Keterangan yang harus dimuat pada label/etiket tersebut ditetapkan (Pasal 7 ayat (1) dan (2) terdiri atas:
-          Nama makanan dan/atau merk dagang,
-          Komposisi, kecuali makanan yang cukup diketahui komposisinya secara umum,
-          Isi netto,
-          Nama dan alamat perusahaan yang memproduksi atau mengedarkan,
-          Nomor pendaftaran,
-          Kode produksi,
-          Untuk jenis makanan tertentu yang ditetapkan oleh menteri kesehatan, harus dicantumkan tanggal kadaluarsa, nilai gizi, petunjuk penggunaan dan cara penyimpanannnya.
Masa daluwarsa suatu produk (tanggal, bulan dan tahun) dicantumkan pada label makanan dimaksudkan agar konsumen mendapat informasi yang jelas mengenai produk yang dibelinya atau dikonsumsinya. Akan tetapi tanggal yang biasanya tercantum pada label produk tersebut tidak hanya masa daluwarsa, namun tanggal-tanggal lain. Beberapa jenis tanggal pada label adalah:

a.       Diproduksi atau dikemas tanggal.. (manufacturing or packing date),
b.      Dijual paling lama tanggal.. (sell by date),
c.       Digunakan paling lama tanggal.. (use by date),
d.      Sebaiknya digunakan sebelum tanggal.. (date of minimum durability) atau (best before).
Berkaitan dengan pencantuman tanggal daluwarsa pada label suatu produk, perlu mendapat perhatian agar tidak terjadi salah pengertian, karena tanggal daluwarsa tersebut bukan merupakan batas mutlak suatu produk dapat digunakan atau dikonsumsi, karena tanggal daluwarsa tersebut hanya merupakan perkiraan produsen berdasarkan studi atau pengamatannya, sehingga barang yang sudah dilewati masa daluwarsa pun masih dapat dikonsumsi sepanjang dalam kenyataanya produk tersebut masih aman untuk dikonsumsi, sebaliknya, suatu produk dapat menjadi rusak atau berbahaya untuk dikonsumsi sebelum tanggal daluwarsa yang tercantum pada label tersebut.
Perbuatan mengedarkan makanan tanpa label sebagaimana dimaksudkan dalam peraturan Menteri Kesehatan tersebut dinyatakan dilarang dan dapat diancam dengan sanksi-sanksi sebgaimana termuat dalam KUHP dan/atau tindakan administrative berupa penarikan nomor daftar produk itu dan/atau tindakan lain berdasarkan perundang-undangan yang berlaku.
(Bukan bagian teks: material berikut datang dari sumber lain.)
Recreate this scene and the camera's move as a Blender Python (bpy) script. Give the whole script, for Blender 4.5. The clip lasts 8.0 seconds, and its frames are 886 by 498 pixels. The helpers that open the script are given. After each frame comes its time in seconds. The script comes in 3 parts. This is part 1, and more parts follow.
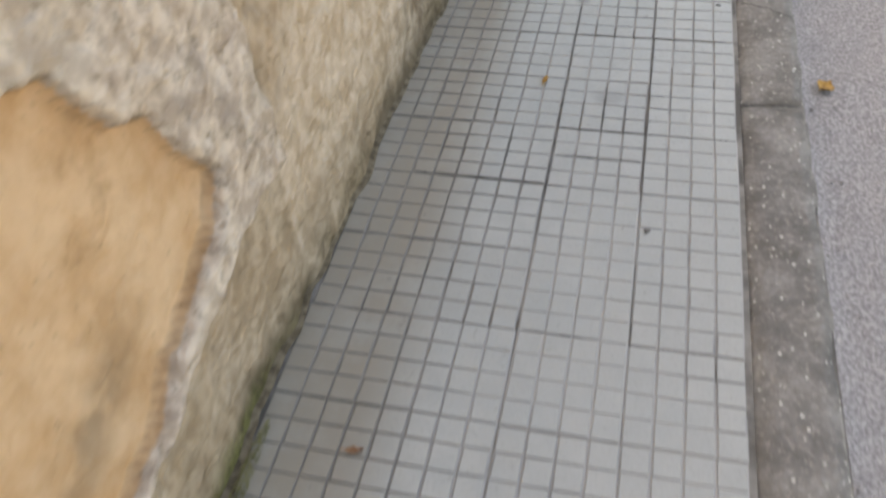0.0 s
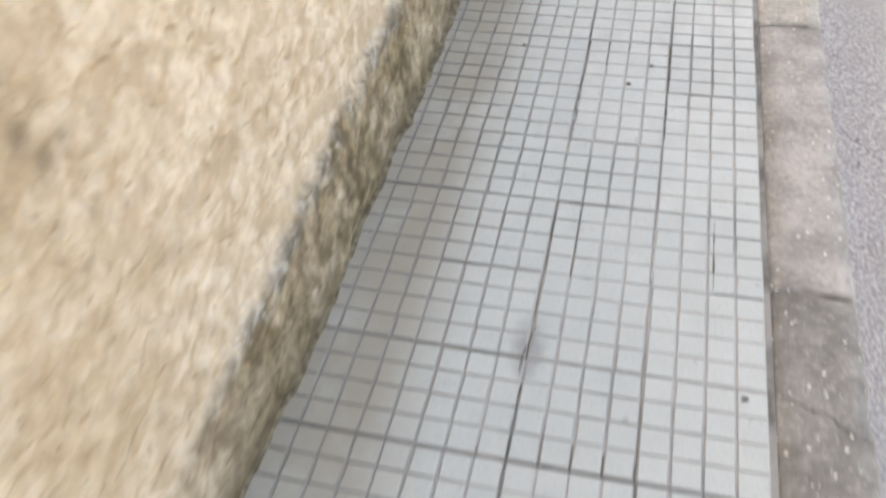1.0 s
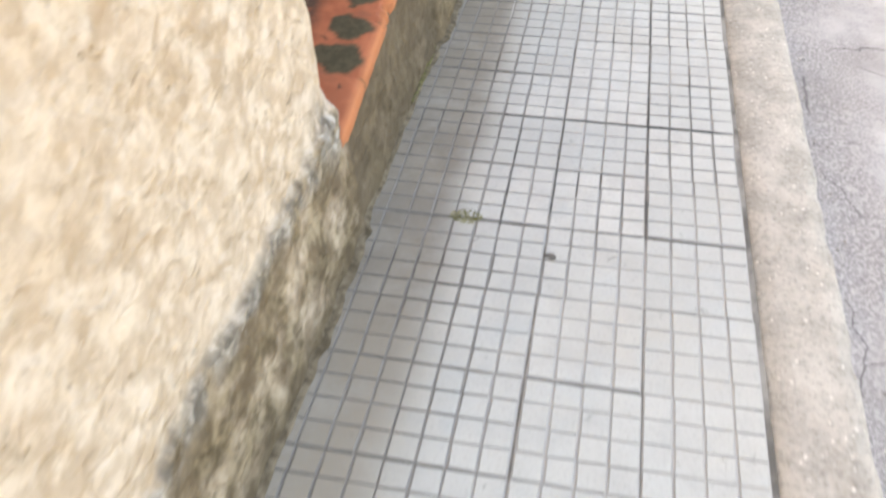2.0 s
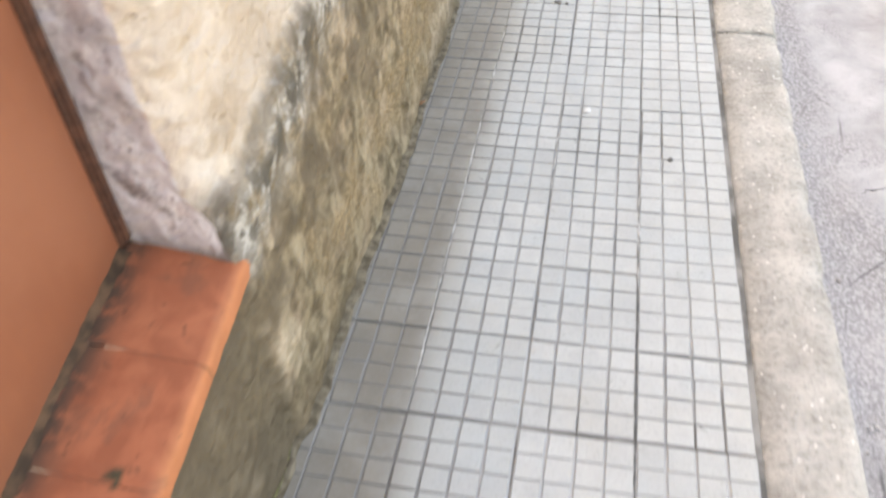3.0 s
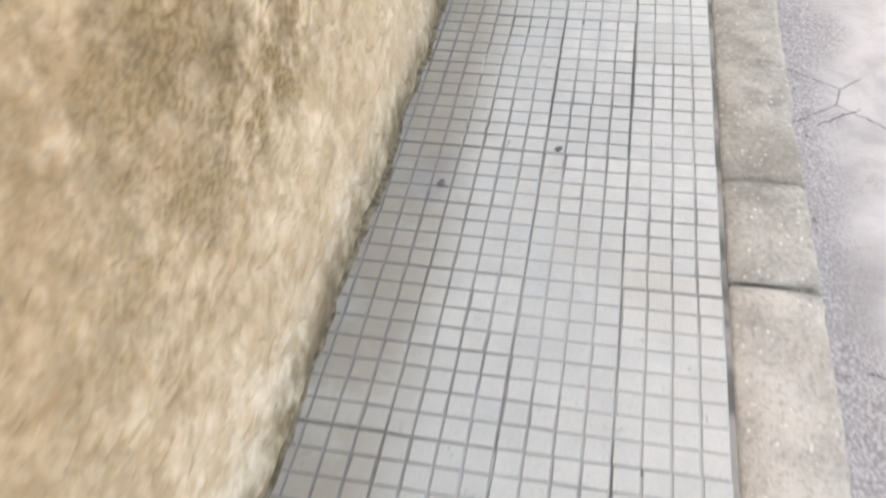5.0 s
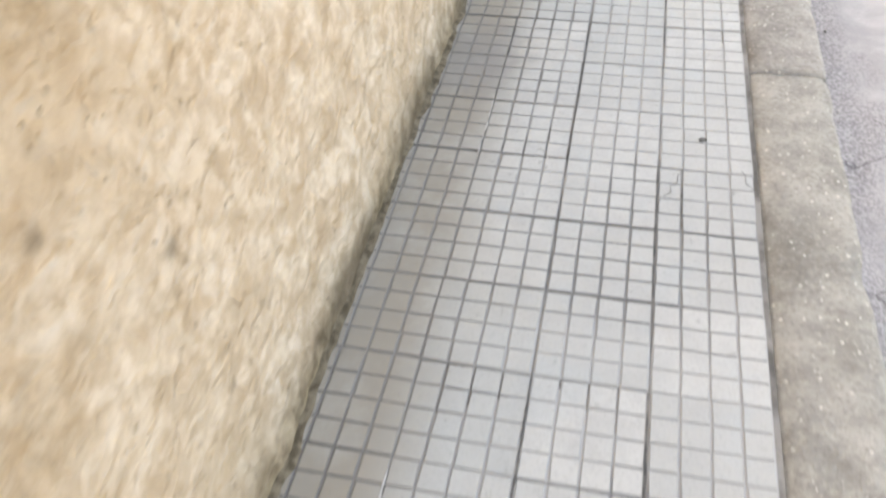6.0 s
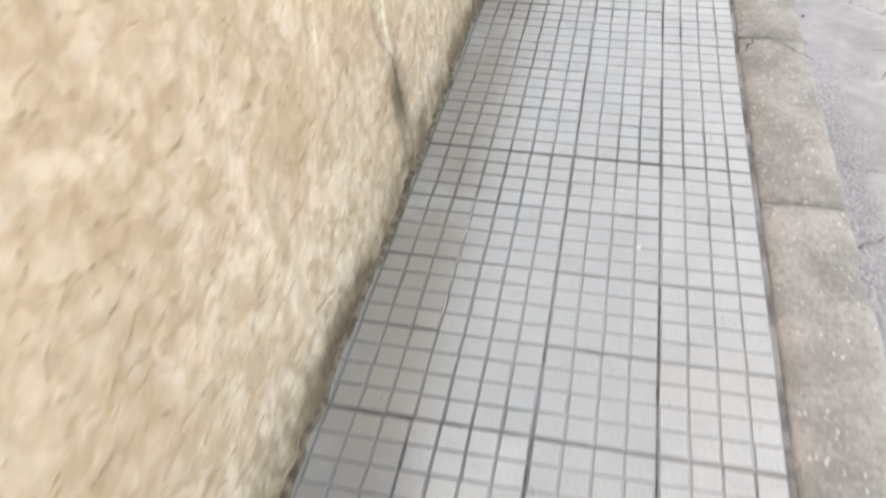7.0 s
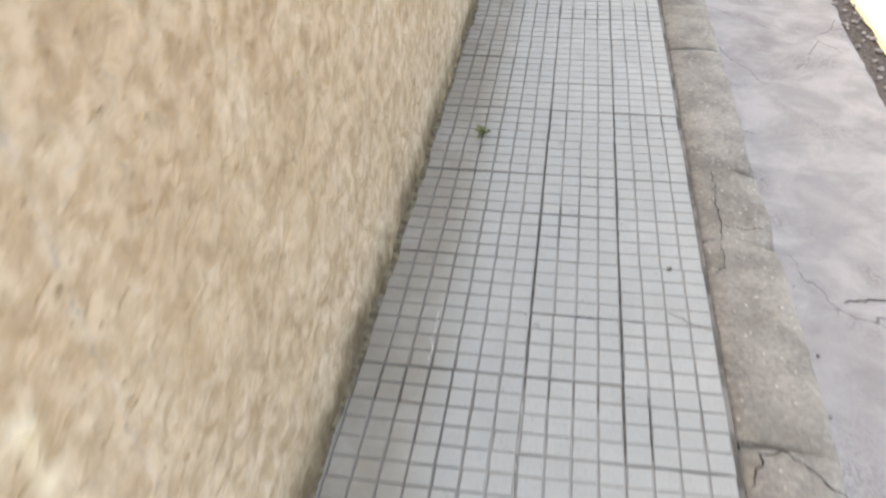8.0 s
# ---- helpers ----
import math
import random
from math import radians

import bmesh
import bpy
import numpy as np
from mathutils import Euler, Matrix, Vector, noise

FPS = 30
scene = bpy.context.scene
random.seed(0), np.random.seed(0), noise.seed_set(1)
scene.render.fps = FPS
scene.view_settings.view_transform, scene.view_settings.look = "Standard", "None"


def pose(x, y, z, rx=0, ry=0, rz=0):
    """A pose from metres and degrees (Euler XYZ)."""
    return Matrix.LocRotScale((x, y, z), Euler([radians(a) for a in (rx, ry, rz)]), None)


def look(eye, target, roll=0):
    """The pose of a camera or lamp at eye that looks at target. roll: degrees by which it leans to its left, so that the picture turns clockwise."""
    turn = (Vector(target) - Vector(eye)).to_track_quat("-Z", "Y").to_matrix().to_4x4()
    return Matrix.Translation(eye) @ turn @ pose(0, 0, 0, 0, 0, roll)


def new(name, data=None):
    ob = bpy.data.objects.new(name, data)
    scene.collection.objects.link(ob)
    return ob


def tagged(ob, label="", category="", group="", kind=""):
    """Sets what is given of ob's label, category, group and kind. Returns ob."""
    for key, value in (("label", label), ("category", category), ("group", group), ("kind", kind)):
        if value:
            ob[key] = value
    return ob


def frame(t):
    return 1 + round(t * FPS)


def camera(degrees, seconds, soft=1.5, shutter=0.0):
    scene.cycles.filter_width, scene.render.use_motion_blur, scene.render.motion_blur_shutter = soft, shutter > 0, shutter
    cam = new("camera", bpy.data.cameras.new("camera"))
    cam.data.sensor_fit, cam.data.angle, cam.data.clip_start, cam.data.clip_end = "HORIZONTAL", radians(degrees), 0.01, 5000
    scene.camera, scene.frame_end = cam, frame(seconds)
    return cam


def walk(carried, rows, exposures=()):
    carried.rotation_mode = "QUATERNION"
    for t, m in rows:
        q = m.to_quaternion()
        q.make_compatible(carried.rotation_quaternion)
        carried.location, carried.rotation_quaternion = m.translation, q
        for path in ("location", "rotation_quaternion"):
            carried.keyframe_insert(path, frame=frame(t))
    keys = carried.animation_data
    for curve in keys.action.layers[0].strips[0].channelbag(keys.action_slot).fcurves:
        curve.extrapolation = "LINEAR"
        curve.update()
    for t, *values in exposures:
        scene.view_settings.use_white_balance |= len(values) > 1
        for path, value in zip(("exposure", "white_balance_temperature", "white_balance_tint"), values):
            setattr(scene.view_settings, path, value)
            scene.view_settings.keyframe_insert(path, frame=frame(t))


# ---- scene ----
cam = camera(57.5, 8.0, soft=2.3, shutter=0.22)
PATH = [
    (0.00, (-0.253, -0.700, 1.175), 16.77, -46.21, -5.77),
    (0.50, (-0.294, -0.071, 1.178), 15.51, -45.42, -5.71),
    (1.00, (-0.275, 0.588, 1.163), 17.53, -46.90, -5.80),
    (1.20, (-0.273, 0.908, 1.144), 17.44, -45.80, -5.47),
    (1.50, (-0.297, 1.296, 1.136), 15.73, -44.76, -4.22),
    (1.75, (-0.320, 1.611, 1.131), 14.14, -43.92, -3.06),
    (2.00, (-0.342, 1.923, 1.128), 12.57, -43.18, -2.00),
    (2.30, (-0.363, 2.300, 1.125), 10.97, -42.54, -1.11),
    (2.50, (-0.343, 2.556, 1.133), 11.52, -43.73, -2.94),
    (2.70, (-0.336, 2.804, 1.169), 12.77, -42.51, -3.77),
    (3.00, (-0.333, 3.199, 1.210), 12.88, -43.98, -3.49),
    (3.50, (-0.325, 3.821, 1.201), 13.71, -43.90, -2.82),
    (4.00, (-0.333, 4.438, 1.206), 14.22, -47.08, -1.74),
    (4.20, (-0.332, 4.682, 1.264), 13.72, -47.61, -2.49),
    (4.50, (-0.316, 5.063, 1.274), 13.91, -47.45, -3.36),
    (4.75, (-0.300, 5.382, 1.278), 14.17, -47.26, -4.10),
    (5.00, (-0.286, 5.702, 1.275), 14.38, -46.97, -4.74),
    (5.30, (-0.276, 6.089, 1.258), 14.34, -46.48, -5.22),
    (5.50, (-0.314, 6.363, 1.157), 12.54, -45.01, -3.65),
    (6.00, (-0.323, 6.965, 1.162), 14.87, -45.33, -3.96),
    (6.50, (-0.341, 7.582, 1.112), 13.71, -43.34, -3.41),
    (7.00, (-0.353, 8.212, 1.111), 13.18, -41.70, -2.15),
    (7.50, (-0.325, 8.796, 1.196), 9.36, -38.52, -2.56),
    (7.60, (-0.352, 8.896, 1.245), 8.54, -38.48, -1.56),
    (7.80, (-0.348, 9.162, 1.189), 9.96, -37.39, -1.17),
    (8.00, (-0.366, 9.410, 1.229), 9.55, -37.07, -1.54),
]
KELVIN, TINT = 9700, 12
EXPOSURES = [(t, v, KELVIN, TINT) for t, v in ((0.0, 1.72), (0.5, 1.72), (1.0, 2.26), (2.4, 2.52), (3.0, 2.56), (4.0, 2.35), (5.5, 2.38), (6.5, 2.32), (7.0, 2.31), (7.4, 2.38), (7.6, 2.12), (8.0, 2.05))]
walk(cam, [(t, pose(*e, 90 + pitch, 0, yaw) @ pose(0, 0, 0, 0, 0, roll)) for t, e, yaw, pitch, roll in PATH], EXPOSURES)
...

Perbuatan mengedarkan makanan tanpa label dinyatakan sebagai tindak pidana pelanggaran dengan ancaman pidana kurungan maksimum satu tahun dan/atau denda maksimum Rp. 15.000.000,00 (Pasal 84 jo. Pasal 85).
c.       Hal-Hal yang Berkaitan dengan Perikatan
Sistem hukum perdata mengenal asas kebebasan berkontrak, sebagaimana dianut di dalam KUHPerdata. Asas ini disebut dengan freedom of contract atau laissez faire, yang di dalam Pasal 1338 KUHPerdata dinyatakan, semua perjanjian yang dibuat secara sah, berlaku halnya sebagai undang-undang bagi mereka yang membuatnya.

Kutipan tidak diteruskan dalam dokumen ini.